The Demographic Shift - 18
Not least among the things that have happened is news of a new book that suggests that British women are more desperate to find a husband before they are 35 than their American sisters.
More of that later. First, a wedding... which is, of course, very closely related to the area of finding a husband. What I found out this week was that you can throw weddings together literally at a moment's notice. I'm sure instant matrimony has been with us for a long time, I've just never noticed before as this was the first surprise wedding I've been to.

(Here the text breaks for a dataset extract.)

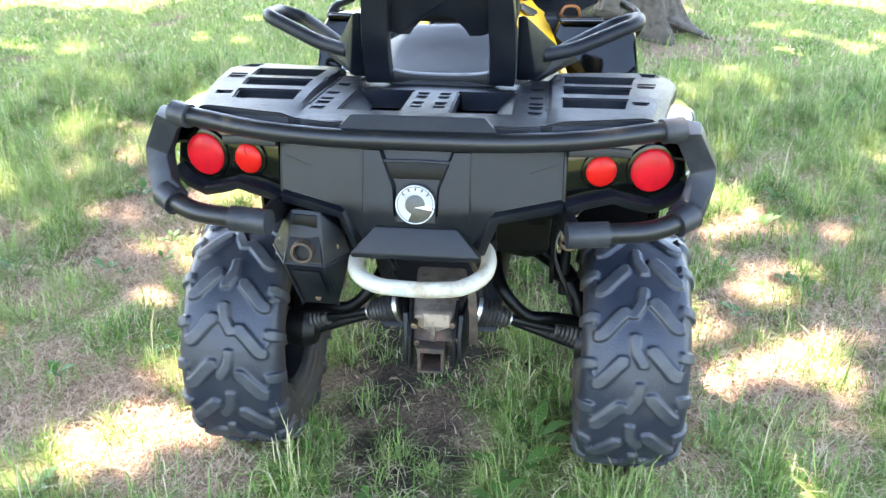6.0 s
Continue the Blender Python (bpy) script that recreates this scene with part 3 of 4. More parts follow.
def build_fascia():
    rows = []
    for z in [1.010, 0.995, 0.98, 0.965, 0.95, 0.935, 0.92, 0.905, 0.89, 0.875, 0.862, 0.848, 0.825, 0.800]:
        v, row = valley(z), []
        for x in (0.0, v * 0.5, v - 0.006, v, 0.088, 0.108, 0.113, 0.116, 0.140, 0.165, 0.20, 0.25, 0.306):
            low = float(np.interp(x, (0, 0.128, 0.160, 0.306), (0.800, 0.803, 0.882, 0.897)))
            q = max(z, low)
            row.append((x, fascia_y(x, q), q))
        rows.append([(-x, y, q) for x, y, q in row[:0:-1]] + row)
    bm = shell(rows, 0)
    bmesh.ops.dissolve_degenerate(bm, dist=0.0004, edges=bm.edges[:])
    bmesh.ops.solidify(bm, geom=bm.faces[:], thickness=0.010)
    fascia = part("rear_fascia", bm, PLASTIC, bike, "matte black moulded rear panel", 22)
    edge = [(x, fascia_y(x, z) - 0.001, z) for x, z in ((0.126, 0.792), (0.160, 0.880), (0.235, 0.888), (0.305, 0.894))]
    for s in (1, -1):
        part("lower_trim", strip(sides_of([(x, y + 0.012, z - 0.012) for x, y, z in edge], s), (0, 0.35, -1), 0.026, 0.034, 0.004), PLASTIC, fascia)
        part("panel_seam", strip(sides_of([(0.309, fascia_y(0.309, z) + 0.006, z) for z in (1.012, 0.95, 0.89)], s), (1, 0.3, 0), 0.007, 0.012, 0.001), DARK, fascia)
        part("panel_notch", hull(sides_of([(0.235, fascia_y(0.235, 0.956) - 0.0015, 0.957), (0.300, fascia_y(0.3, 0.97) - 0.0015, 0.972), (0.300, fascia_y(0.3, 0.96) - 0.0015, 0.962),
                                           (0.300, fascia_y(0.3, 0.96) + 0.008, 0.965), (0.235, fascia_y(0.235, 0.956) + 0.008, 0.957)], s), 0), DARK, fascia)
        part("crease", strip(sides_of([(0.1145, fascia_y(0.1145, z) + 0.001, z) for z in (1.008, 0.93, 0.85)], s), (1, 0.3, 0), 0.003, 0.006, 0), DARK, fascia)
    part("recess", slab([(x, fascia_y(0, z) - 0.0015, z) for x, z in ((-0.066, 0.986), (0.066, 0.986), (0.055, 0.952), (-0.055, 0.952))], (0, 0.004, 0), 0.001), LINER, fascia, "dark inset")
    part("recess_brow", strip([(x, fascia_y(0, 0.99) - 0.004 + 0.02 * abs(x), 0.990 - 0.03 * abs(x)) for x in (-0.072, 0.0, 0.072)], (0, 0.3, 1), 0.006, 0.008, 0.002), PLASTIC, fascia)
    part("tray_lip", hull([(-0.088, -0.452, 0.850), (0.088, -0.452, 0.850), (-0.140, -0.476, 0.796), (0.140, -0.476, 0.796), (-0.138, -0.470, 0.783), (0.138, -0.470, 0.783), (-0.138, -0.430, 0.783), (0.138, -0.430, 0.783), (-0.088, -0.435, 0.850), (0.088, -0.435, 0.850)], 0.004), PLASTIC, fascia, "sloping lower lip")
    for k in range(4):
        x = -0.075 + 0.05 * k
        part("clip", box((x, -0.440, 0.776), (0.026, 0.02, 0.010), 0.002), RACK, fascia)
    # round badge with plain shapes
    n = Vector((0, -1, 0.25)).normalized()
    c = Vector((0, fascia_y(0, 0.905) - 0.016, 0.905))
    badge = part("badge", disc(c, n, 0.0425, 0.012, 40, 0.003), BADGE, fascia, "round black and white emblem")
    up = Vector((0, 0.24, 1)).normalized()
    right = Vector((1, 0, 0))

    def on_badge(r, a, lift=0.0012):
        return c + n * lift + right * (r * math.cos(a)) + up * (r * math.sin(a))

    bm = bmesh.new()
    arc = [radians(a) for a in range(-8, 249, 8)]
    ring = [[bm.verts.new(on_badge(r, a)) for a in arc] for r in (0.0375, 0.021)]
    for i in range(len(arc) - 1):
        bm.faces.new((ring[0][i], ring[0][i + 1], ring[1][i + 1], ring[1][i]))
    bmesh.ops.solidify(bm, geom=bm.faces[:], thickness=0.001)
    part("emblem_ring", bm, LETTER, badge, "white arc")
    part("emblem_bar", slab([on_badge(0.030, radians(a)) if r == 0 else c + n * 0.0014 + right * r + up * q for a, r, q in ((0, -0.002, -0.006), (0, 0.034, -0.004), (0, 0.036, -0.012), (0, 0.0, -0.014))], n * -0.001, 0), LETTER, badge, "white bar")
    rim = [on_badge(0.0402, radians(a), 0.0008) for a in range(0, 361, 9)]
    part("emblem_rim", tube(rim, 0.0011, 6, up=n), LETTER, badge, "thin white rim")
    for k in range(5):
        a = radians(40 + 25 * k)
        part("emblem_notch", slab([on_badge(r, a + d, 0.002) for r, d in ((0.0365, -0.05), (0.0365, 0.05), (0.030, 0.04), (0.030, -0.04))], n * -0.001, 0), BADGE, badge)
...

I'd been thinking about this friend, when out of the blue she called me. After we had both trotted through work-related updates this terrible silence -- a thunderous, punctuated, pregnant pause -- took hold of the line, which within a couple of clicks told me that news of an OMG ominous nature was most certainly coming my way. And it was.

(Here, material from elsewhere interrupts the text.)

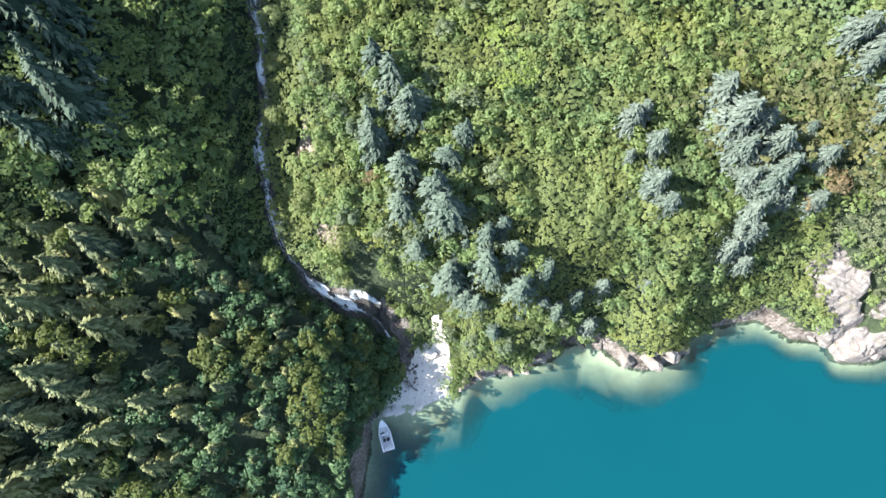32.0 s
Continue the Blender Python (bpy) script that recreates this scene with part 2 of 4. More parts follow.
BRIGHT_LEAF = leaf_material("bright_leaf", (0.098, 0.134, 0.05), (0.15, 0.178, 0.07), (0.22, 0.17, 0.07))
WOOD_LEAF = leaf_material("wood_leaf", (0.1, 0.145, 0.06), (0.158, 0.208, 0.082), (0.205, 0.226, 0.08))
OLIVE_LEAF = leaf_material("olive_leaf", (0.06, 0.085, 0.03), (0.11, 0.13, 0.042), (0.18, 0.165, 0.05))
# broadleaf green darkened and blued: the left slope's shade put into the colour
SHADE_LEAF = leaf_material("shade_leaf", (0.04, 0.08, 0.046), (0.084, 0.14, 0.062), (0.15, 0.195, 0.068), 0.35)
SCRUB_LEAF = leaf_material("scrub_leaf", (0.1, 0.112, 0.056), (0.156, 0.16, 0.08), (0.27, 0.2, 0.12))
FERN_LEAF = leaf_material("fern_leaf", (0.115, 0.178, 0.078), (0.136, 0.2, 0.09), (0.155, 0.21, 0.095))
LIME_LEAF = leaf_material("lime_leaf", (0.155, 0.2, 0.05), (0.185, 0.228, 0.058), (0.21, 0.23, 0.06))
HERB_LEAF = leaf_material("herb_leaf", (0.142, 0.19, 0.082), (0.172, 0.218, 0.096), (0.19, 0.22, 0.09))
DRY_LEAF = leaf_material("dry_leaf", (0.12, 0.138, 0.08), (0.16, 0.176, 0.108), (0.22, 0.2, 0.11))
RUSSET_LEAF = leaf_material("russet_leaf", (0.1, 0.108, 0.048), (0.145, 0.148, 0.066), (0.2, 0.16, 0.07))
UPPER_LEAF = leaf_material("upper_leaf", (0.106, 0.15, 0.054), (0.175, 0.218, 0.08), (0.24, 0.22, 0.075))
YELLOW_LEAF = leaf_material("yellow_leaf", (0.13, 0.13, 0.04), (0.19, 0.175, 0.055), (0.22, 0.19, 0.055))
RUST_LEAF = leaf_material("rust_leaf", (0.13, 0.1, 0.06), (0.19, 0.145, 0.085), (0.22, 0.16, 0.09))
PLUM_LEAF = leaf_material("plum_leaf", (0.06, 0.043, 0.038), (0.088, 0.066, 0.057), (0.1, 0.075, 0.065), 0.15)
GREY_LEAF = leaf_material("grey_leaf", (0.075, 0.1, 0.056), (0.105, 0.13, 0.075), (0.14, 0.16, 0.1), 0.3)
# dark fir green with slope shade in the blue-green, sun in the olive
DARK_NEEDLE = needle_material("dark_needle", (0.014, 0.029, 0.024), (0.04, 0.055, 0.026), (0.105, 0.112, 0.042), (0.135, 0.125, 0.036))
UPPER_NEEDLE = needle_material("upper_needle", (0.022, 0.042, 0.038), (0.06, 0.084, 0.058), (0.158, 0.18, 0.108), (0.165, 0.165, 0.06))
OLIVE_NEEDLE = needle_material("olive_needle", (0.046, 0.072, 0.048), (0.118, 0.134, 0.06), (0.158, 0.17, 0.08), (0.19, 0.175, 0.06))
BLUE_NEEDLE = needle_material("blue_needle", (0.014, 0.033, 0.026), (0.028, 0.051, 0.036), (0.064, 0.09, 0.063))
YOUNG_NEEDLE = needle_material("young_needle", (0.03, 0.049, 0.042), (0.056, 0.075, 0.058), (0.088, 0.104, 0.083), (0.135, 0.132, 0.06))
SILVER_NEEDLE = needle_material("silver_needle", (0.032, 0.055, 0.044), (0.054, 0.08, 0.061), (0.077, 0.1, 0.08))
PALE_NEEDLE = needle_material("pale_needle", (0.05, 0.073, 0.06), (0.072, 0.094, 0.078), (0.094, 0.116, 0.096))
GOLD_NEEDLE = needle_material("gold_needle", (0.068, 0.076, 0.028), (0.104, 0.104, 0.032), (0.15, 0.144, 0.048))


# ---- the lie of the land: a stream gully that runs down a mountainside to a lake ----
STREAM_Y = [-420, -240, -224, -218, -214, -211, -209.4, -208.4, -206, -203, -200.5, -196, -192, -188, -179, -172, -163, -156, -152, -147, -142, -132, -126, -119, -112,
            -106, -98, -90.5, -84, -79, -75, -69.5, -59, -52, -45, -37, -31, -25, -20, -14.4, -10.5, -5, -2, 2, 7, 12, 17, 22, 26, 29.4, 33, 37, 43, 48, 54, 64, 70, 100, 160]
STREAM_X = [40, 37, 34.5, 34, 31.6, 29.2, 26.8, 23.4, 19.4, 17, 14.9, 13.6, 13.4, 12.4, 13.6, 13.3, 12.6, 11.4, 12.4, 13, 11.6, 11.7, 10, 8, 8.9,
            7.6, 5.6, 3, -0.2, -2, -2.4, -1, -2.2, -2.2, -2.6, -4.2, -6, -7, -7.3, -6.6, -7.2, -9.2, -9.9, -9.3, -9.3, -8.6, -7.2, -6.3, -5.2, -4.3, -2.2, -0.8, -0.5, 0, 1.3, 5.4, 6.8, 14, 24]
FALL_Y = [-2000, -420, -250, -226, -218, -212, -208.5, -206.5, -199, -167, -135, -92.6, -81.5, -58.5, -12, -5, 0, 32, 60, 130, 400, 2500]
FALL_Z = [-60, -40, -12, -0.4, 1.0, 2.2, 6.5, 11, 15.5, 28.5, 42.5, 65, 71, 79.5, 100.5, 106, 107.5, 126, 141, 180, 330, 700]
SHORE_X = [-400, -150, -60, 0, 20, 25.5, 26.6, 27.4, 28, 31, 34, 37.9, 41.8, 46.7, 51.6, 54.6, 60.1, 61.7, 66.7, 71.4, 75.2, 81.8, 83.1, 86.8, 96, 101.5, 108.5, 109.5, 114.6, 122, 180, 400]
SHORE_Y = [-420, -330, -290, -266, -250, -242, -237.8, -232.4, -227.4, -226.5, -227.4, -224.6, -223.2, -220.4, -219.4, -218.5, -216.6, -214.6, -213.6, -218, -219, -217.1,
           -213.7, -211.7, -210.2, -213.7, -214.3, -217.7, -217.7, -216, -205, -180]
KEY_Y = [-400, -230, -212, -195, -165, -135, -112, -92, -75, -58, -45, -34, -20, 0, 30, 70, 130]
LEFT_RISE = [.42, .42, .42, .36, .24, .2, .14, .16, .3, .4, .44, .48, .52, .54, .58, .5, .5]
RIGHT_BANK = [0, 1, 3, 2.5, 2.5, 2.5, 2, 2.5, 3, 3.5, 4.5, 7, 10, 11, 11, 10, 10]
RIGHT_RISE = [.05, .05, .06, .06, .05, .03, .03, .03, .04, .05, .06, .09, .1, .1, .08, .08, .08]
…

Said friend Haley, it turns out, was throwing a surprise wedding and not just any old wedding, but her own. I say surprise wedding because pretty much everyone present looked pretty surprised. I think I was near the end of the list of people to find out about the speedy (I mean happy) occasion. When I asked a friend (the bride's best friend) when she found out, after stammering somewhat she said she heard about it last week.
"It might have been 10 days ago though. I mean, now I think about it."
"But still," I said.
"Mmmm, but still. But really, come on," she said jauntily, "I told her ages ago, absolutely ages ago, that she should have married him, I mean they like each other."
Me, I like pizza, but have decided to take this no further. So as far as I was concerned, this was about the stupidest piece of advice I've heard in a long time and really goes to show that, when it comes to marriage, people should not give advice. I obviously didn't say this, because I've got myself in trouble at weddings in the past and have decided that keeping my mouth firmly shut is really the best possible strategy. What can I say, I like to say impolitic things at inopportune moments. I'll grow up now.
Besides as Susan said, having taken a long hard look at the couple, and tilting her head and resting her hand on her chin as did, "You know, I think that they might actually be in love", and I guess you can't really beat that, advice or no advice. Marriage though...I'll stop.
Still the good news was, despite the surprise, shock and sprint to the altar, Haley at 34 made it under the all-important wire, which is what we're really concerned with in this column. It seems unfair to mention this somehow, and I wouldn't have done (hey, I thought she was younger) but Susan, being a keen observer of all wedding-related news, pointed it out to me when she called me with her own surprise (depressing) wedding-related news. Susan's a keen observer of all this kind of stuff.
"Another couple of months and she would have sailed passed the 35 mark. I think she would have had a different perspective then."
"That's my thesis," I told her, "but how do you mean perspective?"
"Well, things start to seem a little hurried, don't they? Clocks are ticking and everyone is rather aware that they really should get moving."
I can't argue with Susan I think she's spot on. I know all of this, but what I didn't know was that British women are apparently more desperate than their American cousins.
The proof comes with the forthcoming publication of a new book in the States, 'How to Find a Husband When You're Over 35'. It's coming out in the UK as well, but for some reason Time Warner UK is planning to reduce the age to 30.
Market research apparently seems to suggest that the cut-off for British women is much lower than American women who, having mastered the art of dating, are willing to wait a bit longer.
I'd guess they'd have to, with such priceless advice as "Date a man twice a week for two months before having sex". No last-minute surprise weddings on the other side of the Atlantic, then.